Go through the material below and copy each line where the word "soft" appears.

**GIVEN DATA**
┄┄┄┄┄┄┄┄┄┄
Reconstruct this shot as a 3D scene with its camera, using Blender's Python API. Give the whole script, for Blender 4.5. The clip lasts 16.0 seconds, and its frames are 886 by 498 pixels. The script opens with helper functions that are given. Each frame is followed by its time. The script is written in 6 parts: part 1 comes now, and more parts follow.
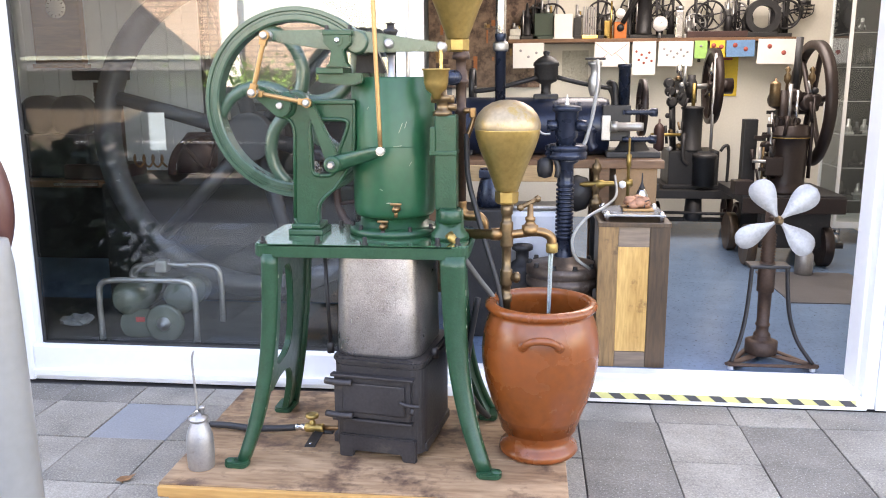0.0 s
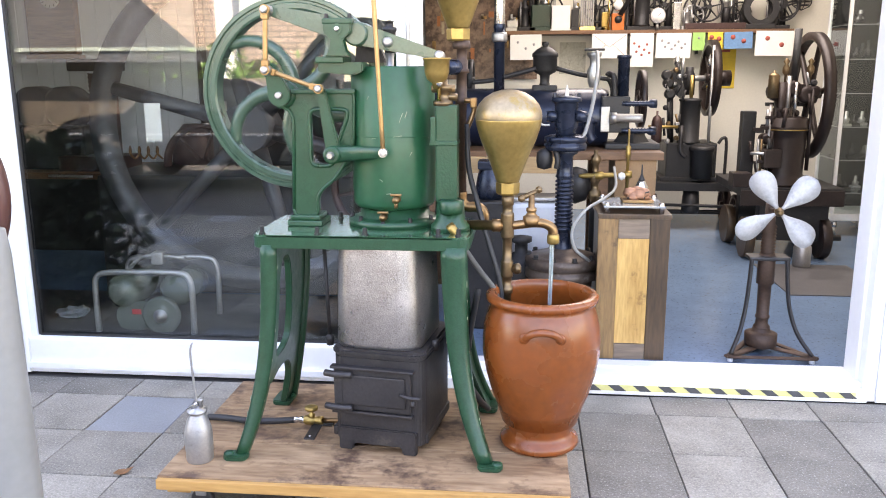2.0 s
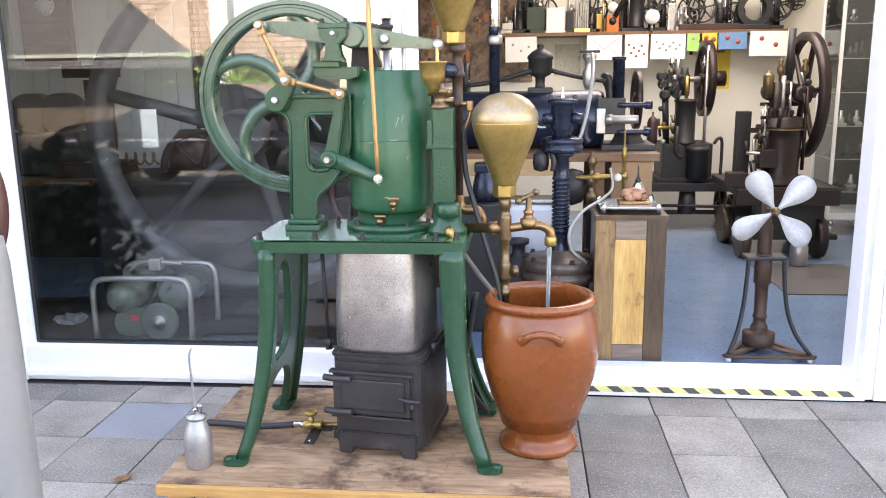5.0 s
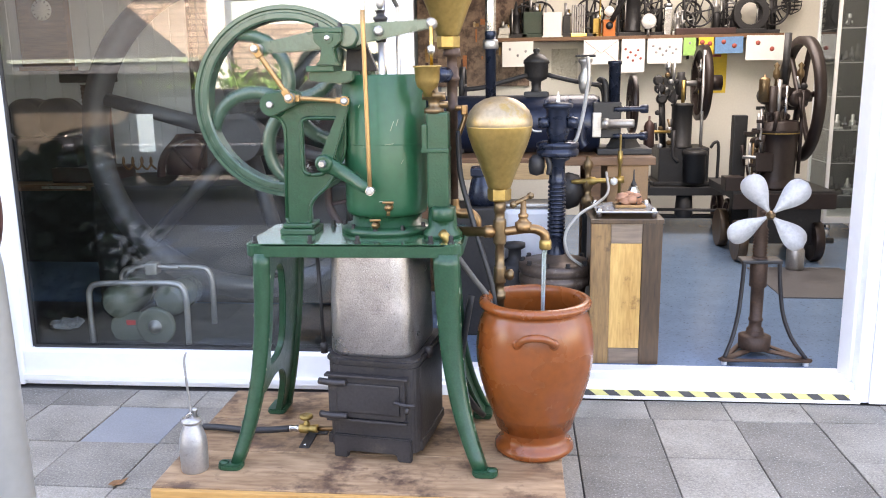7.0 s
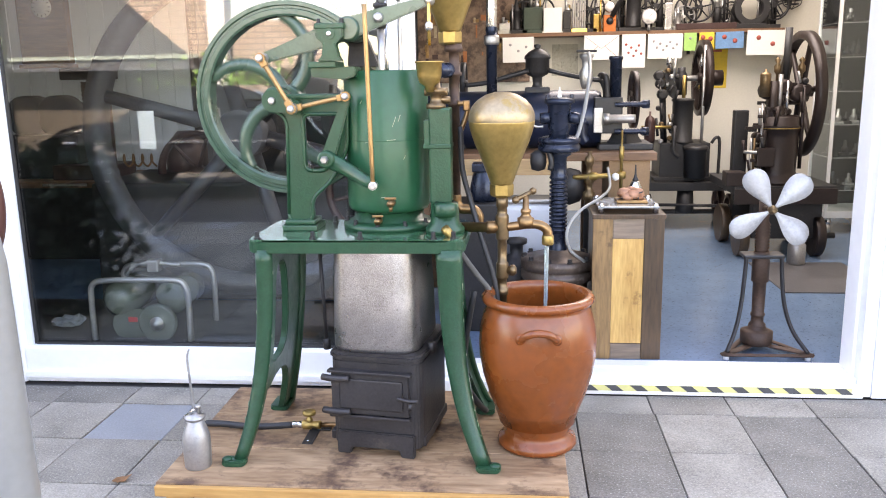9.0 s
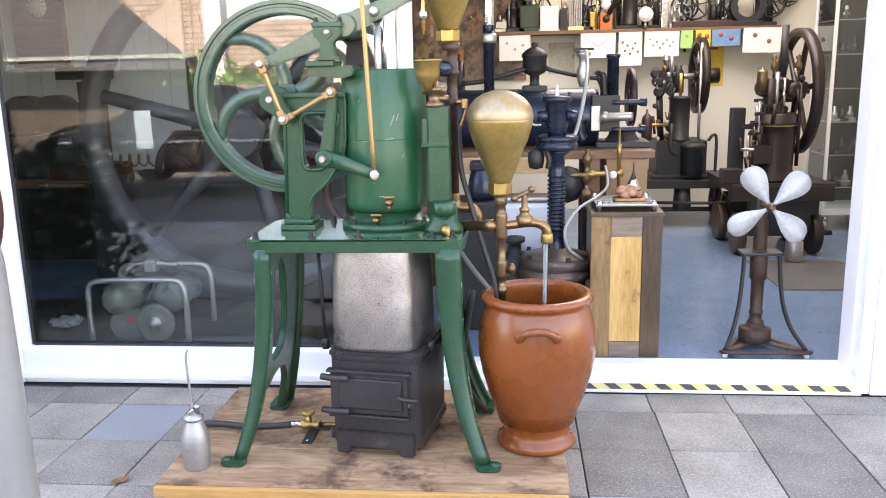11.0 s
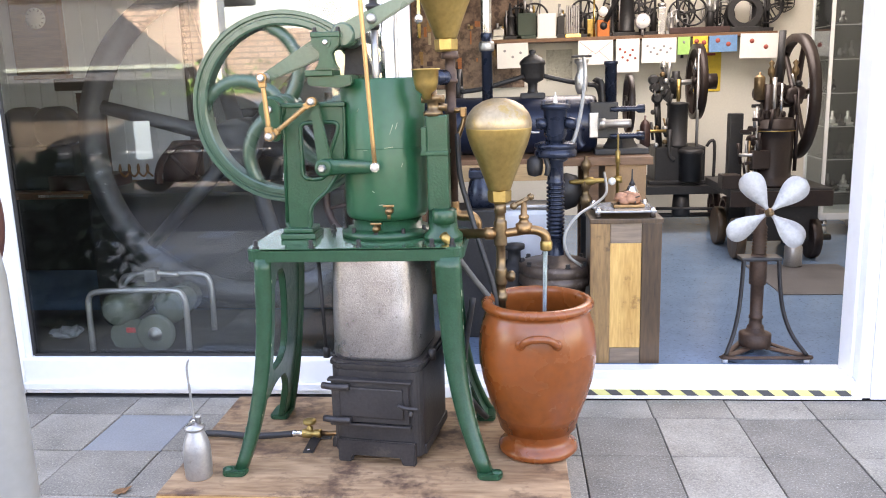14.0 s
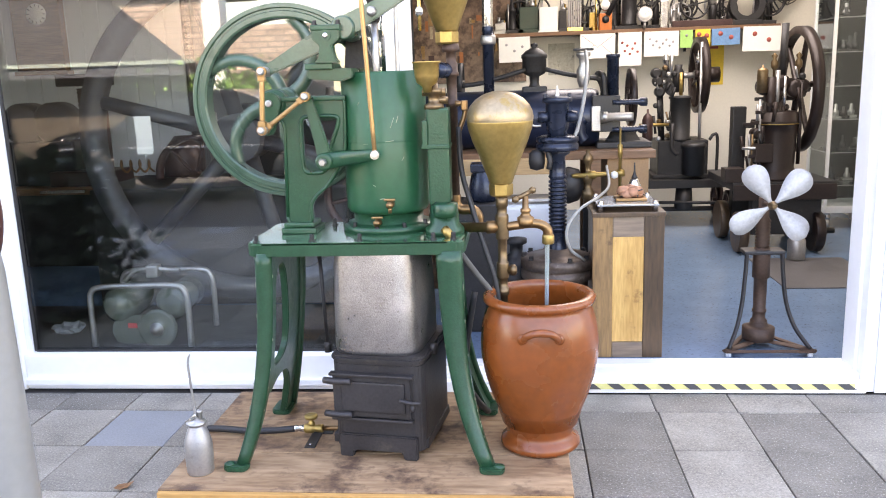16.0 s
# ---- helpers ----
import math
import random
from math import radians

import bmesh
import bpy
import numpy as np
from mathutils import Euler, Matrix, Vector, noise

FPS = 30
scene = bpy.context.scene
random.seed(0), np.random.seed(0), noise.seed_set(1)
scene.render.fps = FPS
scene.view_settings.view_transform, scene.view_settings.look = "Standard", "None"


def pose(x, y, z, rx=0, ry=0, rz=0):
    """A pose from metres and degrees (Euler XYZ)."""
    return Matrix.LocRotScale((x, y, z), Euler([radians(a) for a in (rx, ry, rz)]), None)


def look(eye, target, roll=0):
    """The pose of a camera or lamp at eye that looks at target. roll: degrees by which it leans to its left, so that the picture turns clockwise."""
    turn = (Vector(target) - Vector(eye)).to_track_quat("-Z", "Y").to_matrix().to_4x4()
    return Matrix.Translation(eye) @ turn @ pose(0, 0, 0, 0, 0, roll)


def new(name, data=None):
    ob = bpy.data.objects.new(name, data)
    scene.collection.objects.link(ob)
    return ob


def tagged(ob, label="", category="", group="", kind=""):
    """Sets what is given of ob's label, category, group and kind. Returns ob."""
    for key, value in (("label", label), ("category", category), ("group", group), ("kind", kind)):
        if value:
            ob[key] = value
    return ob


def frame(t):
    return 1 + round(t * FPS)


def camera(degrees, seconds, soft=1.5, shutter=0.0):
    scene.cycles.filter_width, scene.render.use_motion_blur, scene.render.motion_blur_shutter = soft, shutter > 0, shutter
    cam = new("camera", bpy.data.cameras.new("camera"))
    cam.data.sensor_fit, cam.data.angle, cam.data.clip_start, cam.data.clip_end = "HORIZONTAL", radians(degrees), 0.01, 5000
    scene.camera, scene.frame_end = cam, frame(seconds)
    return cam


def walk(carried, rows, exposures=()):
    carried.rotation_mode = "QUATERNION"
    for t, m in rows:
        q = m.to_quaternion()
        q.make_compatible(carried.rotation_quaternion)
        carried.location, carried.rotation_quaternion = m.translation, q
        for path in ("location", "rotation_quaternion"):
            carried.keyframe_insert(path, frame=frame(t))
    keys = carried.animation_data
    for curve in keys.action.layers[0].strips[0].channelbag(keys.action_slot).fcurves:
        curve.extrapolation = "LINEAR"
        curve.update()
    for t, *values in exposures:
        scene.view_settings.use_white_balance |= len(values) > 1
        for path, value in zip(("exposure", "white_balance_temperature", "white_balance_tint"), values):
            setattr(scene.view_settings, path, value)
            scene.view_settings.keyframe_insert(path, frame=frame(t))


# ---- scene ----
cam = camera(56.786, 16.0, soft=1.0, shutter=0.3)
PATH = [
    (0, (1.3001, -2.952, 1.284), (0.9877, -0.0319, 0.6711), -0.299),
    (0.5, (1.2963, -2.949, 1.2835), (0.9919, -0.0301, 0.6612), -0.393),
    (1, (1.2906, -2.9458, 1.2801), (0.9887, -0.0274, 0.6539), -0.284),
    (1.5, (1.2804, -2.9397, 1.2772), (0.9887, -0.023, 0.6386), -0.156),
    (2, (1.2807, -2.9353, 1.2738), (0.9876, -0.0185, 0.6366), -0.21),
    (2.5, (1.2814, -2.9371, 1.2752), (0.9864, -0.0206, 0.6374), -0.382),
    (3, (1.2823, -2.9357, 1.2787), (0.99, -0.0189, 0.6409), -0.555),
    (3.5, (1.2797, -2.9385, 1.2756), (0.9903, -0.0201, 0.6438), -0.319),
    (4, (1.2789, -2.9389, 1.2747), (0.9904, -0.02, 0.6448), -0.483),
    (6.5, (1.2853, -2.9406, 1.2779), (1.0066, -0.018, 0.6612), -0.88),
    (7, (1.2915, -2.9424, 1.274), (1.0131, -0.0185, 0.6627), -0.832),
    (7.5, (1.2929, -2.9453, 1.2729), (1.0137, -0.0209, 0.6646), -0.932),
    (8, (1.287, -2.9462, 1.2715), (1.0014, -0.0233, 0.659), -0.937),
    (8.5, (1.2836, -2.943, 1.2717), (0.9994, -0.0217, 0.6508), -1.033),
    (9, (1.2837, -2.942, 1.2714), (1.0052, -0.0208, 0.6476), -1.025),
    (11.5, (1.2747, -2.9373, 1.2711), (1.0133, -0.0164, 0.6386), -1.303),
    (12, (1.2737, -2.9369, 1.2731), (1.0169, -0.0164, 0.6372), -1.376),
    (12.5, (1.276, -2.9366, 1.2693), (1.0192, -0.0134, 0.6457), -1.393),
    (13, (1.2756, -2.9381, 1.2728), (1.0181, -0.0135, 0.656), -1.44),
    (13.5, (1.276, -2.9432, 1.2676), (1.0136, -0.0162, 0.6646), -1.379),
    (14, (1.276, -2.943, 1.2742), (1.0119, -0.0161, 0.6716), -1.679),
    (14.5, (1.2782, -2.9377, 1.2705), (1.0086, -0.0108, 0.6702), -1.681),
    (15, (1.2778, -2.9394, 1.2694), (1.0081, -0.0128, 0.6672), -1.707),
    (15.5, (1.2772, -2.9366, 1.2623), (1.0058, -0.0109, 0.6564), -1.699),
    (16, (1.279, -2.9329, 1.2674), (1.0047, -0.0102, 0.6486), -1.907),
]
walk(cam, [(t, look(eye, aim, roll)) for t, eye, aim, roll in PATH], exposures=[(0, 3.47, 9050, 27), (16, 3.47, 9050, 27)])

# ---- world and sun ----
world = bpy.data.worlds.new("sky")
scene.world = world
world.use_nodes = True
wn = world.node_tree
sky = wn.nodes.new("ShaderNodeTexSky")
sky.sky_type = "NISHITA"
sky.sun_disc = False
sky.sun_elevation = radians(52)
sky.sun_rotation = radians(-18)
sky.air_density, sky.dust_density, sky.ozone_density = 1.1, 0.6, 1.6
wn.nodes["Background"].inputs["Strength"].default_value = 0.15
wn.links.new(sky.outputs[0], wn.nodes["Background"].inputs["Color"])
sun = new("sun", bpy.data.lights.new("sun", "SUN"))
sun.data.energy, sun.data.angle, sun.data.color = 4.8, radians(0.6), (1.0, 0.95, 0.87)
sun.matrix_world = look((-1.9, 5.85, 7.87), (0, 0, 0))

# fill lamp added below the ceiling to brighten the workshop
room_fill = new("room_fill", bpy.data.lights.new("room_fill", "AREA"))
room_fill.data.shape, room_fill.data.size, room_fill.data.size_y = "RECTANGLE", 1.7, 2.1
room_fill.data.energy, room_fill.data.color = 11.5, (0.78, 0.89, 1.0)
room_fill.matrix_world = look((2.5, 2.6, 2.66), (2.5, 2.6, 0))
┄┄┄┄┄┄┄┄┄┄
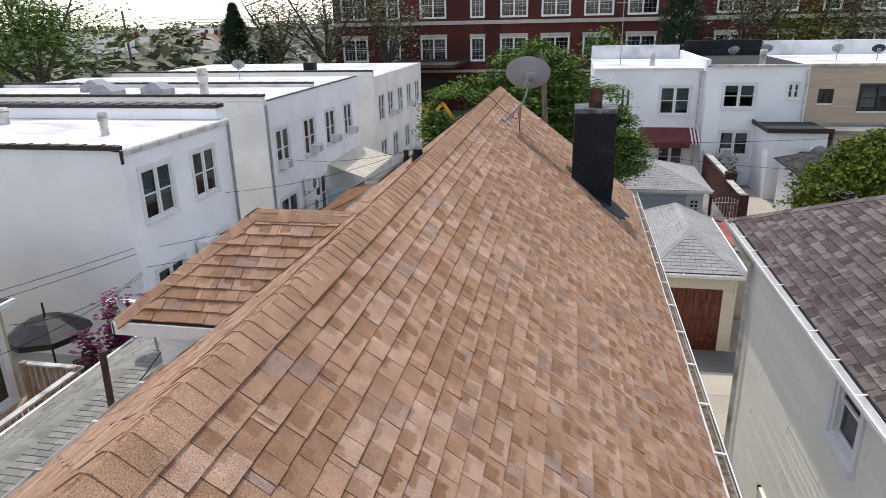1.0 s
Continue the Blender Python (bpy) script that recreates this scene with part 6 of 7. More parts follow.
┄┄┄┄┄┄┄┄┄┄
**RIGHT ANSWER**
def camera(degrees, seconds, soft=1.5, shutter=0.0):
    scene.cycles.filter_width, scene.render.use_motion_blur, scene.render.motion_blur_shutter = soft, shutter > 0, shutter
cam = camera(56.786, 16.0, soft=1.0, shutter=0.3)